Thursday, December 27, 2007
Posted by D. Daniel Sokol
Addressing issues of how to best increase competition in liberalized utilities is a rather difficult undertaking. Felix Höffler of the Max Planck Institute of Research on Collective Goods and Sebastian Kranz of University of Bonn Department of Economics may have an answer- "consumers may benefit
most from legal unbundling with strong regulation and parts of
ownership given to a minority outside shareholder." Read their paper Imperfect Legal Unbundling of Monopolistic Bottlenecks for more details.
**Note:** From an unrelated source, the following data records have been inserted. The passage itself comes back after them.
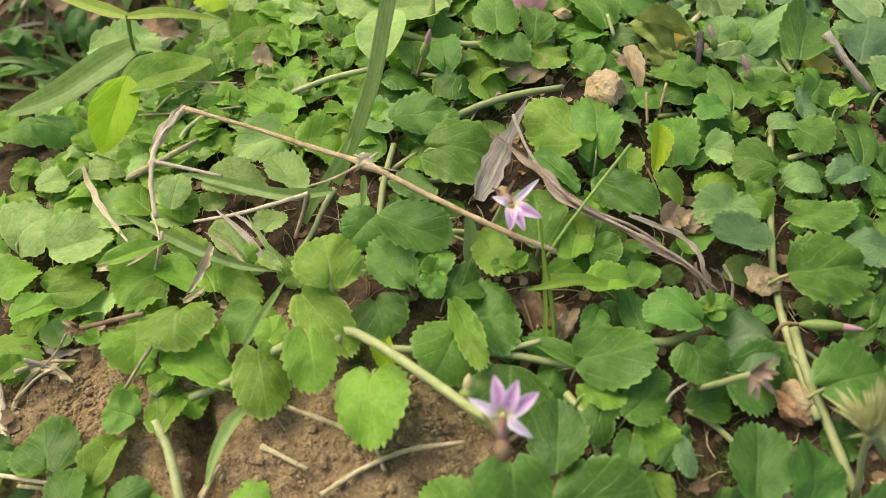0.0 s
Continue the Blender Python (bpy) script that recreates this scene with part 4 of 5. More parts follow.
leaf("n", "k", 82.7, -39.9, 7.0, 4.3, 6.3, 7, 10, -133)
leaf("o", "k", 51.8, -60.3, 10.1, 8.1, 9.4, -0, 4, -97)
leaf("o", "k", 105.3, -19.8, 10.9, 13.8, 19.2, 5, -15, 29)
leaf("c", "p", 97.4, -17.7, 7.5, 10.8, 7.0, 5, -12, 11)
leaf("o", "b", 118.8, 13.6, 6.4, 21.7, 16.5, -10, -4, 113)
leaf("c", "d", 113.8, 20.4, 10.8, 13.8, 17.0, 6, -9, 56)
leaf("n", "d", 114.0, 17.8, 10.5, 11.1, 8.0, -10, 8, 157)
leaf("c", "m", 116.5, 39.0, 6.2, 14.1, 9.7, 4, 6, -48)
leaf("n", "y", 131.9, 88.3, 6.7, 9.6, 11.1, -13, 14, -163)
leaf("c", "g", 129.4, 73.1, 4.4, 8.4, 10.5, 6, 13, -82)
leaf("c", "d", 88.8, -32.7, 3.9, 9.3, 6.6, 12, -0, -80)
leaf("c", "k", 88.2, -36.9, 5.4, 8.7, 6.2, 10, -4, -88)
leaf("n", "k", 84.2, -40.9, 7.1, 8.3, 6.8, -3, 7, -111)
leaf("c", "p", -7.8, 115.8, 4.2, 10.8, 11.5, 9, 15, -48)
leaf("c", "m", 4.0, 112.5, 8.1, 10.5, 11.4, 2, 9, -35)
leaf("c", "y", -19.0, 110.6, 4.7, 12.8, 12.8, 7, 11, -74)
leaf("c", "p", -33.5, 114.5, 9.7, 12.3, 11.0, -5, 16, -76)
leaf("c", "y", -50.4, 118.6, 4.3, 11.6, 12.0, 10, 11, -64)
leaf("n", "g", 39.2, 107.0, 5.1, 12.6, 13.3, -4, -3, 48)
leaf("o", "v", -92.0, 130.4, -5.3, 12.0, 14.5, 10, -4, -19)
leaf("c", "v", -82.2, 130.8, -3.8, 9.5, 11.5, 10, 2, -31)
leaf("o", "v", -95.1, 116.0, -6.4, 10.3, 7.7, 0, 17, -56)
leaf("a", "v", -108.1, 106.4, -7.9, 12.5, 7.1, 5, 17, -59)
leaf("o", "p", -141.7, 164.4, -25.0, 19.7, 14.7, 3, 14, -69)
leaf("w", "r", 99.9, 12.8, 3.5, 13.7, 6.8, 27, 1, 8)
leaf("w", "r", 99.9, 12.8, 3.5, 13.0, 5.7, 9, 8, 85)
leaf("w", "r", 99.9, 12.8, 3.5, 8.1, 5.7, 15, -6, -128)
leaf("w", "y", 99.9, 12.8, 3.5, 8.2, 4.1, 40, 6, -50)
leaf("w", "y", 99.9, 12.8, 3.5, 5.1, 3.3, 55, -2, -12)
leaf("w", "r", 99.9, 12.8, 3.5, 10.9, 4.9, 6, -2, 122)
leaf("n", "m", 111.6, 26.8, 13.2, 10.5, 11.5, -18, -4, 132)
leaf("n", "d", 112.5, 14.4, 10.4, 5.6, 8.1, -18, 5, 137)
leaf("c", "k", -124.0, -65.4, -14.5, 11.8, 7.2, -3, -3, -92)
leaf("c", "d", -98.0, -68.9, -2.5, 10.5, 6.5, 3, 3, 125)
leaf("c", "m", -85.0, -75.4, -1.8, 11.8, 6.7, -10, -17, 48)
leaf("c", "d", -76.7, -78.7, 0.5, 10.2, 9.6, -10, -0, 10)
leaf("c", "m", -70.6, -69.4, 1.6, 6.6, 4.9, -3, -2, 162)
leaf("c", "p", -120.3, -73.8, -14.2, 9.0, 5.5, -6, -2, -89)
leaf("c", "k", -97.7, -75.0, -4.5, 6.1, 5.0, 1, -12, 126)
leaf("c", "d", -73.7, -78.3, -1.0, 4.4, 4.9, -21, 4, -43)
leaf("c", "k", -131.9, -56.4, -13.5, 6.9, 7.2, -11, 7, -76)

# ---- young shoots at the stem tips: small leaves still folded together ----
def sprout(x, y, z):
    rnd = random.Random(int(abs(x) * 13 + abs(y) * 7))
    turn = rnd.uniform(0, 360)
    for k in range(6):
        size = rnd.uniform(2.6, 4.6)
        leaf("c", rnd.choice("ymm"), x + rnd.uniform(-0.6, 0.6), y + rnd.uniform(-0.6, 0.6), z - 2.5 + rnd.uniform(0.0, 1.2), size, size * rnd.uniform(0.6, 0.85), rnd.uniform(15, 60), rnd.uniform(-20, 20), turn + k * 67 + rnd.uniform(-14, 14))


sprout(-40.7, -26.2, 11.0)
sprout(47.1, -38.8, 8.8)
sprout(13.9, -32.4, 10.0)
sprout(47.3, -21.9, 7.8)
sprout(70.0, -1.9, 5.9)
sprout(53.7, -51.6, 13.3)
sprout(-9.6, 49.8, 7.7)
sprout(40.9, 25.2, 9.0)
sprout(-78.5, -19.3, 3.2)
sprout(-25.2, -23.2, 10.0)
sprout(70.4, -27.3, 6.9)

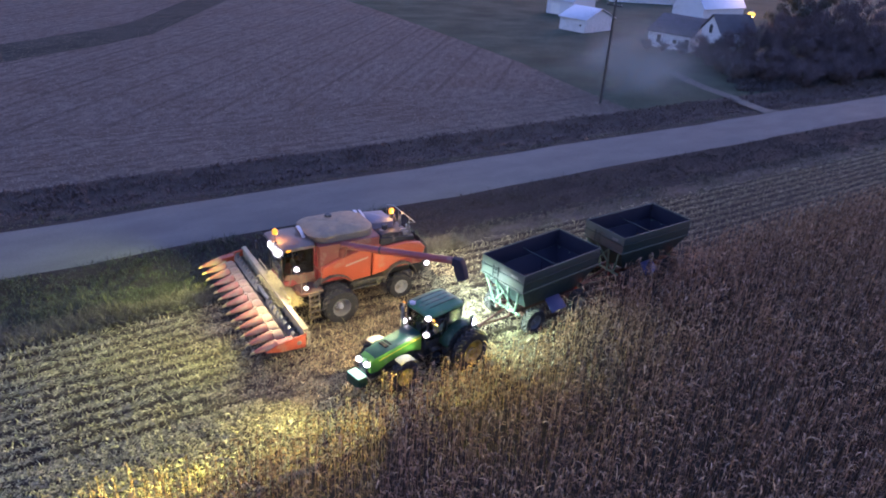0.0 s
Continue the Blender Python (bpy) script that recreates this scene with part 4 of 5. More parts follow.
# ---- grain wagons: own x to the rear, front wall at x = 0 ----
def build_wagon(m, length, width, label, hitch):
    w = thing("grain_wagon", m, label, "grain wagon", "wagons behind the tractor")
    h = width / 2
    L = length
    top, mid, low = 3.6, 2.66, 1.35
    t = 0.05

    def wall_ring(z, k, x0, x1):
        return [(x0 + k, -h + k, z), (x1 - k, -h + k, z), (x1 - k, h - k, z), (x0 + k, h - k, z)]
    outer0 = [(0.9, -0.95, low), (L - 0.9, -0.95, low), (L - 0.9, 0.35, low), (0.9, 0.35, low)]
    outer1 = wall_ring(mid, 0, 0, L)
    inner1 = wall_ring(mid, t, 0, L)
    inner0 = [(0.95, -0.9, low + 0.06), (L - 0.95, -0.9, low + 0.06), (L - 0.95, 0.3, low + 0.06), (0.95, 0.3, low + 0.06)]
    hop = Shape()
    hop.loft([outer0, outer1, inner1, inner0], caps=False)
    hop.add(outer0, [(3, 2, 1, 0)])
    body = part("hopper", hop, M_WAGON, w, "green steel hopper with sloping floor", bevel=0.0)
    # inside sheet carries the hopper's shade as near-black blue
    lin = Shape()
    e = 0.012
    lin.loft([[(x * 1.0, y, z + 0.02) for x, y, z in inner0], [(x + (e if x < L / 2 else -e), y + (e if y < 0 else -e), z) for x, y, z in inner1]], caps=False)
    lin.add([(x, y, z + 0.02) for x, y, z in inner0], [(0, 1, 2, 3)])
    part("lining", lin, M_WAGONIN, body, "bare hopper inside, shade and sky tint in its blue-grey")
    # upright box walls above the hopper, each its own board
    walls = (("front_board", (0, t, -h, h)), ("rear_board", (L - t, L, -h, h)), ("side_board", (t, L - t, -h, -h + t)), ("side_board", (t, L - t, h - t, h)))
    for name, (x0, x1, y0, y1) in walls:
        # front wall gets the lighter tone for the tractor's rear lamps
        b = part(name, Shape().box(x0, x1, y0, y1, mid + 0.003, top), M_WAGONTOP if name == "front_board" else M_WAGON, w, "dusty front wall, lamplight in its lighter grey-green" if name == "front_board" else "dark green upper wall", bevel=0.008)
        # inner sheet with shade in its colour, rim and ledge
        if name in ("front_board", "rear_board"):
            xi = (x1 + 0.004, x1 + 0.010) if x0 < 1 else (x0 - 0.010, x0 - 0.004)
            part("lining", Shape().box(xi[0], xi[1], y0 + t + 0.02, y1 - t - 0.02, mid + 0.02, top - 0.02), M_WAGONIN, b, "inner wall face with shade in its colour")
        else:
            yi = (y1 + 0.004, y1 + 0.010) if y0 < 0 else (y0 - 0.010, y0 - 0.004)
            part("lining", Shape().box(x0 + 0.02, x1 - 0.02, yi[0], yi[1], mid + 0.02, top - 0.02), M_WAGONIN, b, "inner wall face with shade in its colour")
    rim = Shape()
    for a, b in (((0, -h), (L, -h)), ((L, -h), (L, h)), ((L, h), (0, h)), ((0, h), (0, -h))):
        rim.tube([(a[0], a[1], top), (b[0], b[1], top)], 0.035, 8)
    # rim pipe in the lighter tone as a painted edge highlight
    part("rim_pipe", rim, M_WAGONTOP, w, "rounded top rim")
    for z, r in ((mid, 0.05), (3.14, 0.025)):
        led = Shape()
        led.box(-r, 0.0, -h - r, h + r, z - 0.04, z + 0.04).box(L, L + r, -h - r, h + r, z - 0.04, z + 0.04)
        led.box(0, L, -h - r, -h, z - 0.04, z + 0.04).box(0, L, h, h + r, z - 0.04, z + 0.04)
        part("ledge", led, M_WAGONTOP if r > 0.03 else M_WAGON, w, "pale dusty ledge rib", bevel=0.006)
    part("cross_brace", Shape().tube([(L * 0.5, -h + t, 3.22), (L * 0.5, h - t, 3.22)], 0.03, 8), M_WAGON, w, "thin cross brace in the box")
    part("cross_brace", Shape().tube([(L * 0.5, 0, 3.22), (L * 0.52, 0.0, 1.5)], 0.03, 8), M_WAGONIN, w)
    # unreadable sign on the front wall
    for sgn in (-1, 1):
        tail = part("tail_lamp", Shape().box(L - 0.42, L - 0.36, sgn * 0.9 - 0.11, sgn * 0.9 + 0.11, 1.18, 1.34), M_BLACK, w, "black tail lamp box", bevel=0.01)
        part("lens", Shape().box(L - 0.36, L - 0.34, sgn * 0.9 - 0.09, sgn * 0.9 + 0.09, 1.20, 1.32), M_TAIL, tail, "glowing red tail light", bevel=0.006)
        red = bpy.data.lights.new("tail_light", "POINT")
        red.energy, red.color, red.shadow_soft_size = 1.8, (1.0, 0.24, 0.10), 0.06
        new("tail_light", red).location = m @ Vector((L - 0.2, sgn * 0.9, 1.26))
    part("lettering", Shape().box(-0.012, -0.004, -h * 0.72, -h * 0.42, 3.24, 3.38), M_FAINT, w, "faint oval mark")
    # undercarriage
    und = Shape().box(0.3, L - 0.3, -0.55, -0.43, 0.85, 1.08).box(0.3, L - 0.3, 0.43, 0.55, 0.85, 1.08)
    for x in (1.15, L - 1.15):
        und.box(x - 0.09, x + 0.09, -1.05, 1.05, 0.62, 0.88)
    under = part("running_gear", und, M_RUST, w, "rusty red running gear", bevel=0.012)
    for x, xt in ((0.40, 0.06), (L - 0.40, L - 0.06)):
        for y in (-0.95, -0.35, 0.35, 0.95):
            part("support_leg", Shape().tube([(x, y * 0.75, 1.06), (xt, y * 1.25, mid - 0.05)], 0.065, 6), M_WAGONLEG, w, "pale green support leg")
        part("leg_beam", Shape().tube([(x, -1.1, 1.12), (x, 1.1, 1.12)], 0.06, 6), M_WAGONLEG, w, "pale green cross beam")
        part("leg_brace", Shape().tube([(x, -0.75, 1.12), (xt, 0.45, mid - 0.08)], 0.035, 6), M_WAGONLEG, w)
        part("leg_brace", Shape().tube([(x, 0.75, 1.12), (xt, -0.45, mid - 0.08)], 0.035, 6), M_WAGONLEG, w)
    lad = Shape().tube([(-0.06, h * 0.15, 1.1), (-0.08, h * 0.15, 3.42)], 0.02, 6).tube([(-0.06, h * 0.4, 1.1), (-0.08, h * 0.4, 3.42)], 0.02, 6)
    for k in range(8):
        lad.tube([(-0.07, h * 0.15, 1.2 + 0.3 * k), (-0.07, h * 0.4, 1.2 + 0.3 * k)], 0.015, 6)
    part("ladder", lad, M_WAGON, w, "thin green ladder on the front wall")
    chute = Shape().loft([[(L * 0.41, -0.9, 1.4), (L * 0.59, -0.9, 1.4), (L * 0.59, -0.9, 1.45), (L * 0.41, -0.9, 1.45)], [(L * 0.40, -1.6, 0.85), (L * 0.60, -1.6, 0.85), (L * 0.60, -1.6, 0.9), (L * 0.40, -1.6, 0.9)]])
    part("discharge_chute", chute, M_CHUTE, w, "smooth discharge chute, reflected sky in its blue-grey", bevel=0.01)
    tong = Shape().tube([(1.1, -0.4, 0.7), (hitch[0] * 0.4, hitch[1] * 0.4 - 0.08, 0.58), (*hitch, 0.52)], 0.06, 8).tube([(1.1, 0.4, 0.7), (hitch[0] * 0.4, hitch[1] * 0.4 + 0.08, 0.58), (*hitch, 0.52)], 0.06, 8)
    part("tongue", tong, M_RUST, w, "rusty steel drawbar tongue")
    ws = wheel_meshes(0.70, 0.46, 0.36, M_RIM_W, 16, 0.06)
    for x in (1.15, L - 1.15):
        for sgn in (-1, 1):
            put_wheel(w, ws, x, sgn * 1.36, 0.695, sgn > 0)
    return w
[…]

ABSTRACT: We study an industry with a monopolistic bottleneck (e.g. a transmission network) supplying an essential input to several downstream firms. Under legal unbundling the bottleneck must be operated by a legally independent upstream firm, which may be partly or fully owned by an incumbent active in downstream markets. Access prices are regulated but the upstream firm can perform non-tariff discrimination. Under perfect legal unbundling the upstream firm maximizes only own profits; with imperfections it considers to some extend also the profits of its downstream mother. We find that reducing imperfections in legal unbundling (keeping ownership fixed) generally increases total output. Increasing the incumbent's ownership share increases total output if imperfections are sufficiently small, otherwise the effects are ambiguous. Surprisingly, higher ownership shares of the downstream incumbent may sometimes lead to lower degrees of imperfections. Our analysis suggests that consumers may benefit most from legal unbundling with strong regulation and parts of ownership given to a minority outside shareholder.